## STATED PROBLEM
Below is a listing. Gather each line of it that contains "soft".

## ROWS
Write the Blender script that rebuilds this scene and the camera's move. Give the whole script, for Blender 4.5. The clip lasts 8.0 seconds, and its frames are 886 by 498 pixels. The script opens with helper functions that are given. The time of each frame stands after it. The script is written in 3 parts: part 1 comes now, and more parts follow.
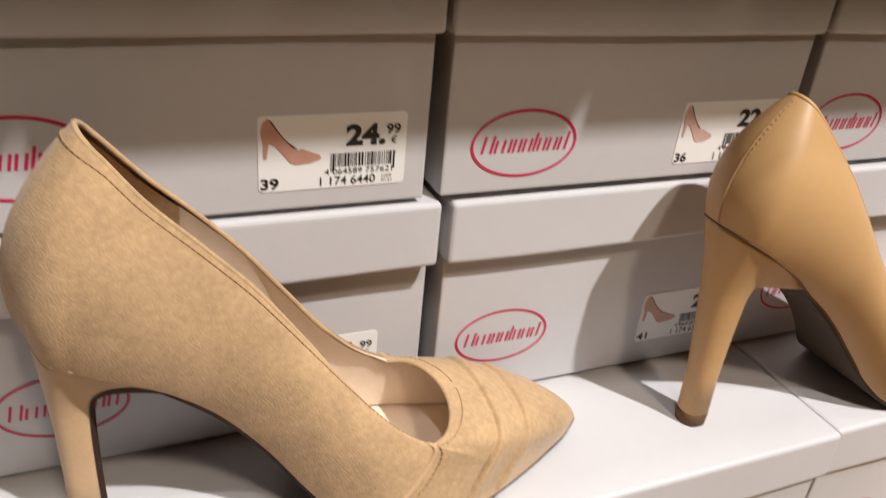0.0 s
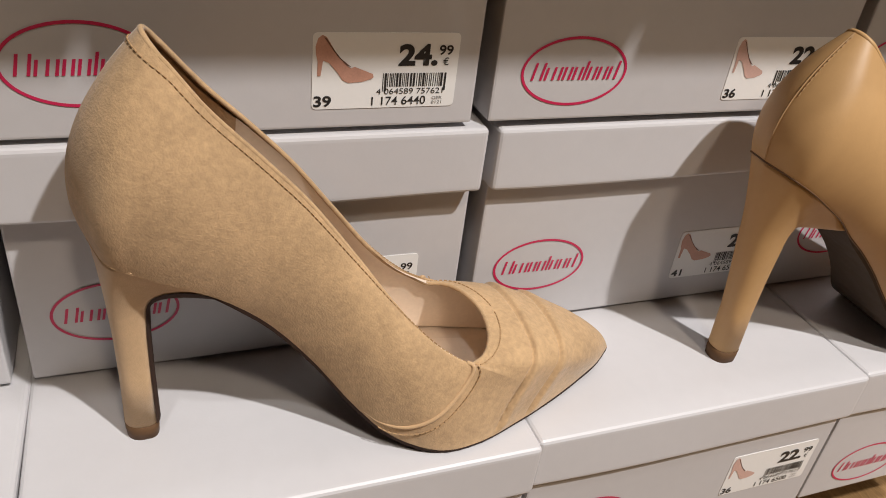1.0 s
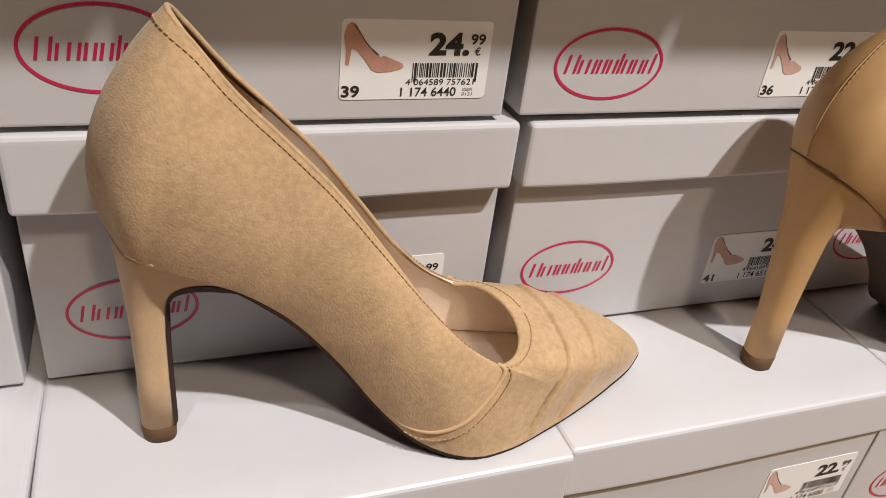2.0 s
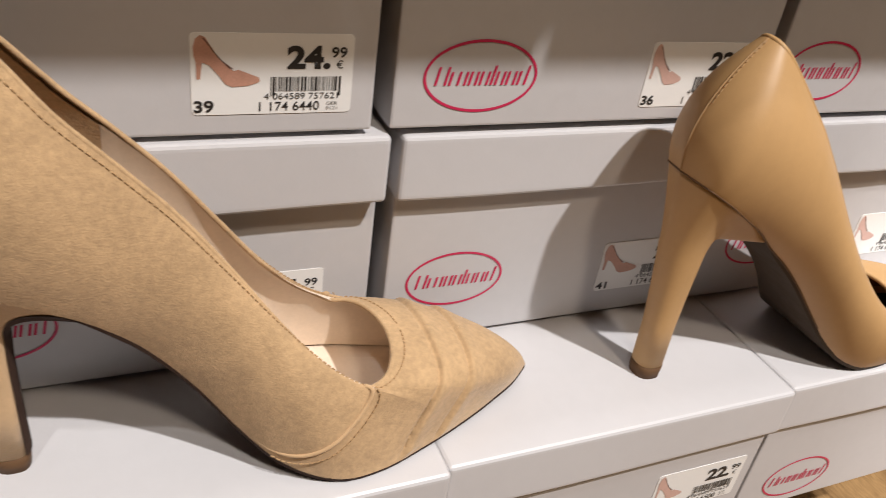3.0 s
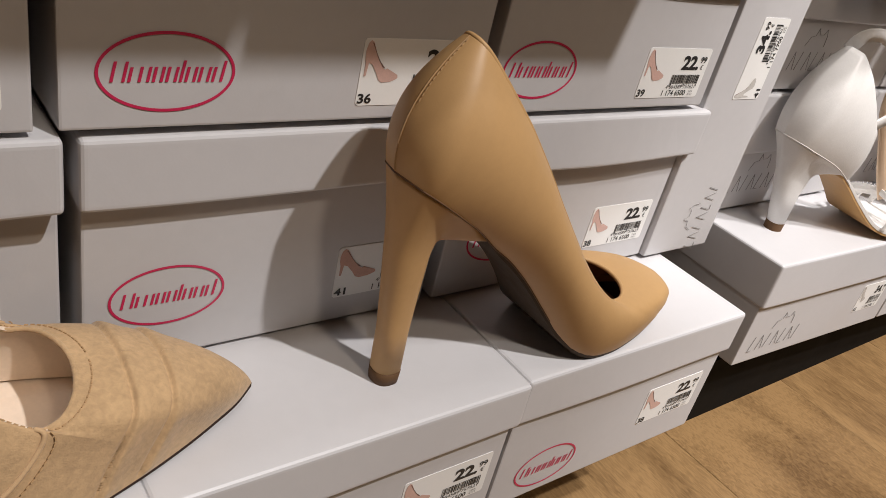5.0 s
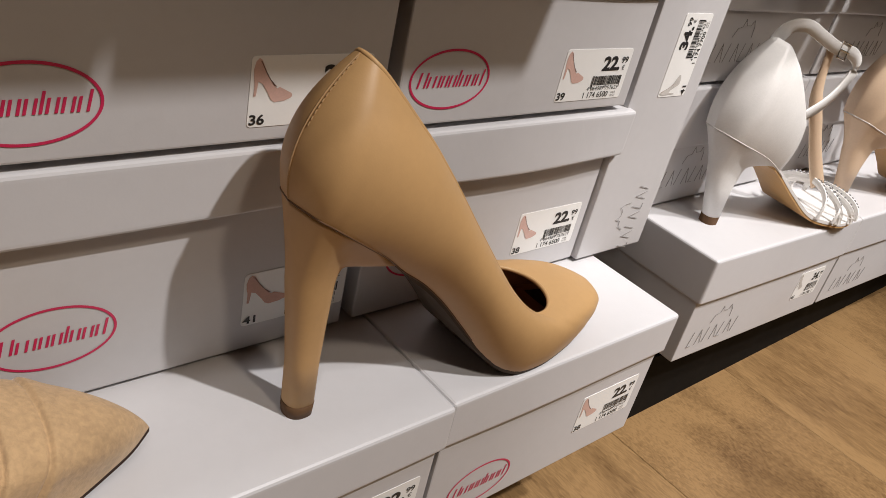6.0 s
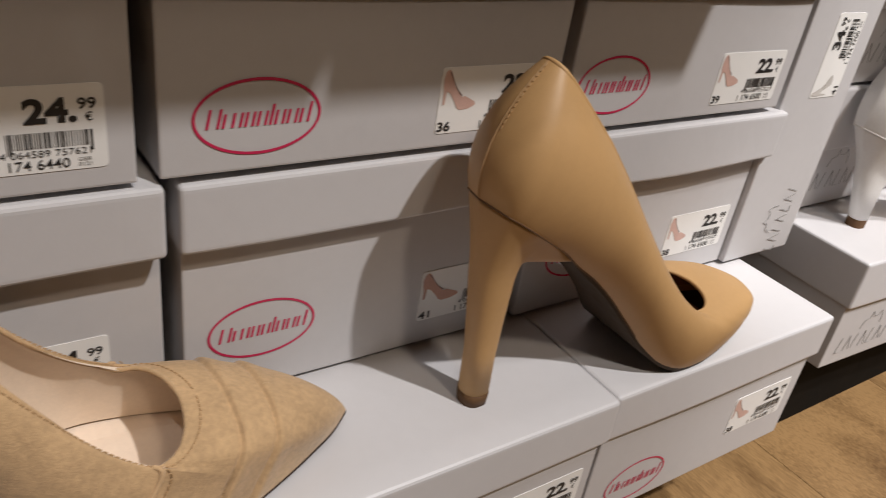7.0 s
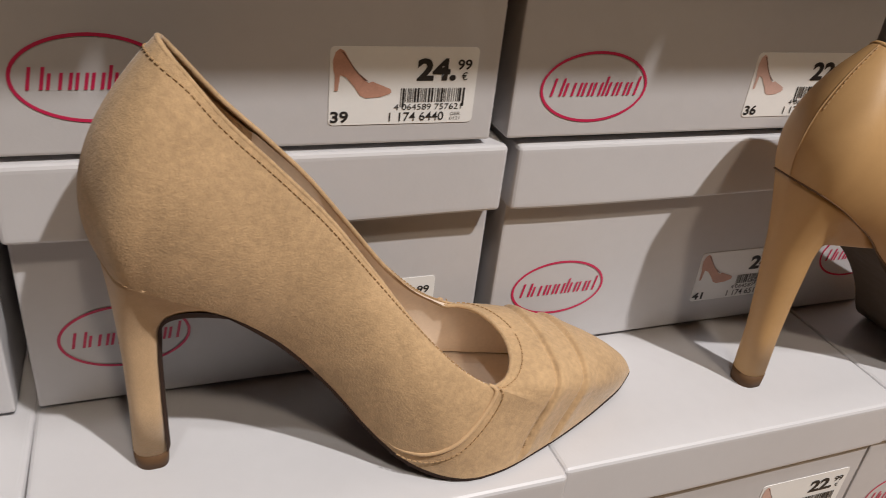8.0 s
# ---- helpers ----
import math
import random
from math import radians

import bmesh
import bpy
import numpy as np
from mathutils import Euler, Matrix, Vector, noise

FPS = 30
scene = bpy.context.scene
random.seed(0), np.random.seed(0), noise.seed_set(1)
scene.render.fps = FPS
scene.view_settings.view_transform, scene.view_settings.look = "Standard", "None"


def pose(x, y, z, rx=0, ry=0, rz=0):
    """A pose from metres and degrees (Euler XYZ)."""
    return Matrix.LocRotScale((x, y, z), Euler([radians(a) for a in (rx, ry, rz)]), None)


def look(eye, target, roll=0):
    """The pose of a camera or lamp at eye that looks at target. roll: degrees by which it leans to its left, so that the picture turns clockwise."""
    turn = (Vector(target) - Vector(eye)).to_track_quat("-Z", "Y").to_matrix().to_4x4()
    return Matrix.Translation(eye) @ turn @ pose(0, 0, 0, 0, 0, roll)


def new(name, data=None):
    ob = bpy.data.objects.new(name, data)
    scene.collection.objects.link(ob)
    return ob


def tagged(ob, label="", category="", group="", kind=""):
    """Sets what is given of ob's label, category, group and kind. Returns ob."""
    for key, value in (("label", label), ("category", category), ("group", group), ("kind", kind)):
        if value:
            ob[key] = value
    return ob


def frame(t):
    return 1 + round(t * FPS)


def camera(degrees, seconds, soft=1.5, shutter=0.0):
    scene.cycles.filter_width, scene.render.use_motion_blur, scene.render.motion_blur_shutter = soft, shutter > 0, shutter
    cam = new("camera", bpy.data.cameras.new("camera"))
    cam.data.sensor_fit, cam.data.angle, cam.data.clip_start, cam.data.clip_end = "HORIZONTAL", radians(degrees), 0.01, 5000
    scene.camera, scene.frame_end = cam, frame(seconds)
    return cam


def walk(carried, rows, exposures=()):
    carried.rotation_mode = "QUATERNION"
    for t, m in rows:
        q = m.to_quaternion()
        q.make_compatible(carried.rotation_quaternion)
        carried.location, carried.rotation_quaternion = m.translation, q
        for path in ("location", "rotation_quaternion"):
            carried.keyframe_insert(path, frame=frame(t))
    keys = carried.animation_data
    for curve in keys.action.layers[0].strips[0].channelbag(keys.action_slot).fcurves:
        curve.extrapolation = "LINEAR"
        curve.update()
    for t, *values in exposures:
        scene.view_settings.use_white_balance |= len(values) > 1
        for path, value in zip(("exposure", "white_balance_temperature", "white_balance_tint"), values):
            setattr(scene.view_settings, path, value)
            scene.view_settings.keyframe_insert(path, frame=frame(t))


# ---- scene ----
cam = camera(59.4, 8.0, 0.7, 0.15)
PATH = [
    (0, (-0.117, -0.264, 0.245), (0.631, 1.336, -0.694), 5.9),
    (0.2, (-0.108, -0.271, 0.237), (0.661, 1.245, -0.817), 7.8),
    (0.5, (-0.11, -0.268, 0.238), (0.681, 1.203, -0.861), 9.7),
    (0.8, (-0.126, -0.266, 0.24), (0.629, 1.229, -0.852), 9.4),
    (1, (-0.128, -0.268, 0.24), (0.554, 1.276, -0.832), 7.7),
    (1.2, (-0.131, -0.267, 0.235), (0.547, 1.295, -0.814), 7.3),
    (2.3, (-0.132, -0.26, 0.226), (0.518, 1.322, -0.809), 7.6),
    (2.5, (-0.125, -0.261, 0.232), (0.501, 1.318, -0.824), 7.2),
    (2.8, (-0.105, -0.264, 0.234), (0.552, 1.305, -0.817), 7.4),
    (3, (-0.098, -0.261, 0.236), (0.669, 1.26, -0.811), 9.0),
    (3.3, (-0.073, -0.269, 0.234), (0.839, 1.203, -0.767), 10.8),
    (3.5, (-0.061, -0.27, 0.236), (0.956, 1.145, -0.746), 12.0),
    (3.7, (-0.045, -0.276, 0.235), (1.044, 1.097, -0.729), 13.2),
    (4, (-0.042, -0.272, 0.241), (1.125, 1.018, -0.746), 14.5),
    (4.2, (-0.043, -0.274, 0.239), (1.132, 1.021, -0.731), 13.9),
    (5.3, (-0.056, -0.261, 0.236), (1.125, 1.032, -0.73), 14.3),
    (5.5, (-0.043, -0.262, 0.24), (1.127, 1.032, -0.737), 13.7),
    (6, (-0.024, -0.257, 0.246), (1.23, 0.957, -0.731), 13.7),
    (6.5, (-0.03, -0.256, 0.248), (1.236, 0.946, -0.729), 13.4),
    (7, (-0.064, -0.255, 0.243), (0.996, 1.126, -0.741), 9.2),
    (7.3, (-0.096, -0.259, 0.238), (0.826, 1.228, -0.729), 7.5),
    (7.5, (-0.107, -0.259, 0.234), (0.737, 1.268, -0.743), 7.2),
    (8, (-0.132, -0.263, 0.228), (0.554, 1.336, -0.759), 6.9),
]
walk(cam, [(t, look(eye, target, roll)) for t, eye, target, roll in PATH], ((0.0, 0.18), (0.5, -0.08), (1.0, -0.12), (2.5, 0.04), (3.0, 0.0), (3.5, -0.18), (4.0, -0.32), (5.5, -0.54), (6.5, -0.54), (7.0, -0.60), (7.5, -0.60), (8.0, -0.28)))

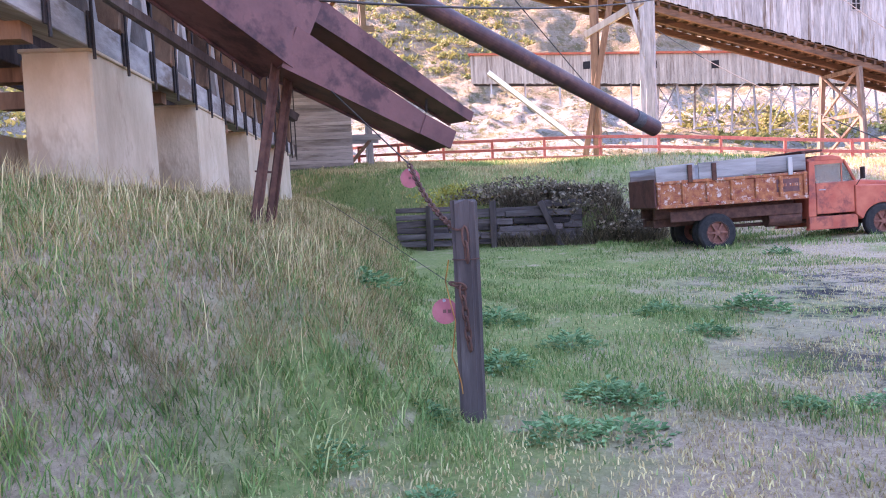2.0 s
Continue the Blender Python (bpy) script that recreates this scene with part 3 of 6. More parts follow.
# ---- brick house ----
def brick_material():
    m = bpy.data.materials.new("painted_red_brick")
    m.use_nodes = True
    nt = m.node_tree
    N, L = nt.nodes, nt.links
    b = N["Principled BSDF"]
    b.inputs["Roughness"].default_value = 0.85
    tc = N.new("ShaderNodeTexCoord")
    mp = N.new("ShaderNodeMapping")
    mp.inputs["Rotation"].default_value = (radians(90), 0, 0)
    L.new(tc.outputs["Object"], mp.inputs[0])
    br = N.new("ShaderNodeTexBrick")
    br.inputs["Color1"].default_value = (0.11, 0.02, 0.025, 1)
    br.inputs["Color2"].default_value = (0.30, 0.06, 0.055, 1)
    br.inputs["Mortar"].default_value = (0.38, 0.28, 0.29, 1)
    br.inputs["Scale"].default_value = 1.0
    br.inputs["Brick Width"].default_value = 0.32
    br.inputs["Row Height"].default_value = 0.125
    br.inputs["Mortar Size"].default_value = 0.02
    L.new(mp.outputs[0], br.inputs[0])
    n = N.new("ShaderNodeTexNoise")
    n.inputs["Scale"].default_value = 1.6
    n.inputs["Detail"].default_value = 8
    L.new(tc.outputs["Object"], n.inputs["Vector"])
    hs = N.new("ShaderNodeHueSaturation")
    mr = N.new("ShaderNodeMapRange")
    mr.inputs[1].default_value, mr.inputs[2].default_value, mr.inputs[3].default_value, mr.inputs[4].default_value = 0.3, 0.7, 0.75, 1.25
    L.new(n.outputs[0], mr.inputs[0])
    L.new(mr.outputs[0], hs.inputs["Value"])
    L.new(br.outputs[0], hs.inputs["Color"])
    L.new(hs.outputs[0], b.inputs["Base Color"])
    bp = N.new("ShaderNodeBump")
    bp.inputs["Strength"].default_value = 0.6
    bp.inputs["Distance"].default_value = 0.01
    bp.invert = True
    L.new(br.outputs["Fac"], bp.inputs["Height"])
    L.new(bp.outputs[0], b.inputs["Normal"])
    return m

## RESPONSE
def camera(degrees, seconds, soft=1.5, shutter=0.0):
    scene.cycles.filter_width, scene.render.use_motion_blur, scene.render.motion_blur_shutter = soft, shutter > 0, shutter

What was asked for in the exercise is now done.